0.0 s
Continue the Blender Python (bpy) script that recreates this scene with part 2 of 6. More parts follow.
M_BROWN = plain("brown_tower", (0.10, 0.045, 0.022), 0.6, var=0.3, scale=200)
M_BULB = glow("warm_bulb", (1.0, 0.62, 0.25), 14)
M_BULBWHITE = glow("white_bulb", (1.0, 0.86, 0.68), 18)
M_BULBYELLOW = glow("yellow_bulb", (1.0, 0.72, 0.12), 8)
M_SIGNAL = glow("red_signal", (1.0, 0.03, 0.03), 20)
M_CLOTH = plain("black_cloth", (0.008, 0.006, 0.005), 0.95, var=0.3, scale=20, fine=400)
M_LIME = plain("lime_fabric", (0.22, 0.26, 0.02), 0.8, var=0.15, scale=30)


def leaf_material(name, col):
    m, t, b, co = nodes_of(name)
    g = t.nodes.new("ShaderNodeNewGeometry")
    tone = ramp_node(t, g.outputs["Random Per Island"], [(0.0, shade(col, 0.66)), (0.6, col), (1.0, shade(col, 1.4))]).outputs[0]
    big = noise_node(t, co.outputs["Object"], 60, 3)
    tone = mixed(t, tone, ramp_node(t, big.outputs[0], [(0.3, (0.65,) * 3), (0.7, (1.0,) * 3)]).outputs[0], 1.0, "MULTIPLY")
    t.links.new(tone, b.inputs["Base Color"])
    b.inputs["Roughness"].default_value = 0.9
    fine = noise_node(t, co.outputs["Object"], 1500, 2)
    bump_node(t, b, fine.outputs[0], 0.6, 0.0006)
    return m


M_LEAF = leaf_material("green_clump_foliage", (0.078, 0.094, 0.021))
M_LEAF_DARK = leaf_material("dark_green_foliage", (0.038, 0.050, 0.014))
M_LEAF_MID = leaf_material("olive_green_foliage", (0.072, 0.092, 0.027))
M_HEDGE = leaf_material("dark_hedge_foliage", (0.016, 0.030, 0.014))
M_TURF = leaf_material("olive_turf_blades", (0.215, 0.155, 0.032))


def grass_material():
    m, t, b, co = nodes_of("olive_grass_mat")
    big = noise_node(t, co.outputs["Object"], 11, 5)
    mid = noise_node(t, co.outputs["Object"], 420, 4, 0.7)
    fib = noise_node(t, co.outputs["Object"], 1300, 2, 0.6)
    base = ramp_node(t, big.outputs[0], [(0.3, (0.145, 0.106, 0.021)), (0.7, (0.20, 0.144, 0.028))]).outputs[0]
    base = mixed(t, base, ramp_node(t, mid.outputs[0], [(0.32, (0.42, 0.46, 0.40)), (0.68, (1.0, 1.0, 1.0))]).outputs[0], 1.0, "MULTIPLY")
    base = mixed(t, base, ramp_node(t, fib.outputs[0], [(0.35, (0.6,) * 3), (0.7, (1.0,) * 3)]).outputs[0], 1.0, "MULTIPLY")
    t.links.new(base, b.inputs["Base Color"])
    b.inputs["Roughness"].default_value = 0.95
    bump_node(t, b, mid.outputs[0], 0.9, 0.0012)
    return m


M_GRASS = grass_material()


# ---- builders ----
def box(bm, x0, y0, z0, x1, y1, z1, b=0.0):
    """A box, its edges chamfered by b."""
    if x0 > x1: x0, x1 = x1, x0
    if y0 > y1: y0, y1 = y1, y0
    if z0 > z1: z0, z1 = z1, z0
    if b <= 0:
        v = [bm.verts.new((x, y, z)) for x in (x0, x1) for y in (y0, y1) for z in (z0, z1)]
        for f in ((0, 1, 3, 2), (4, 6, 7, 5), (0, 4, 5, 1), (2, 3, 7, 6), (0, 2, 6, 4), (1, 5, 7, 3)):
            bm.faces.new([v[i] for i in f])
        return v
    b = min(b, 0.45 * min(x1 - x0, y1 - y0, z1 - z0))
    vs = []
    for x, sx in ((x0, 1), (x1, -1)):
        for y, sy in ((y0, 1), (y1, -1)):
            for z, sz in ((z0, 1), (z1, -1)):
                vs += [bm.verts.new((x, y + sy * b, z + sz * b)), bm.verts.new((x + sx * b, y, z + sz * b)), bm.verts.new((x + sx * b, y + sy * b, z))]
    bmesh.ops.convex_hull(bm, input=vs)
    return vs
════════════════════
- TASK TO CARRY OUT -
Exactly and exclusively, reproduce the lines that start at the line containing "Continue the Blender" and end at the line containing "0.8, var=0.15, scale=30)", inclusive of both.

- REPLY TO THE EXERCISE -
Continue the Blender Python (bpy) script that recreates this scene with part 2 of 6. More parts follow.
M_BROWN = plain("brown_tower", (0.10, 0.045, 0.022), 0.6, var=0.3, scale=200)
M_BULB = glow("warm_bulb", (1.0, 0.62, 0.25), 14)
M_BULBWHITE = glow("white_bulb", (1.0, 0.86, 0.68), 18)
M_BULBYELLOW = glow("yellow_bulb", (1.0, 0.72, 0.12), 8)
M_SIGNAL = glow("red_signal", (1.0, 0.03, 0.03), 20)
M_CLOTH = plain("black_cloth", (0.008, 0.006, 0.005), 0.95, var=0.3, scale=20, fine=400)
M_LIME = plain("lime_fabric", (0.22, 0.26, 0.02), 0.8, var=0.15, scale=30)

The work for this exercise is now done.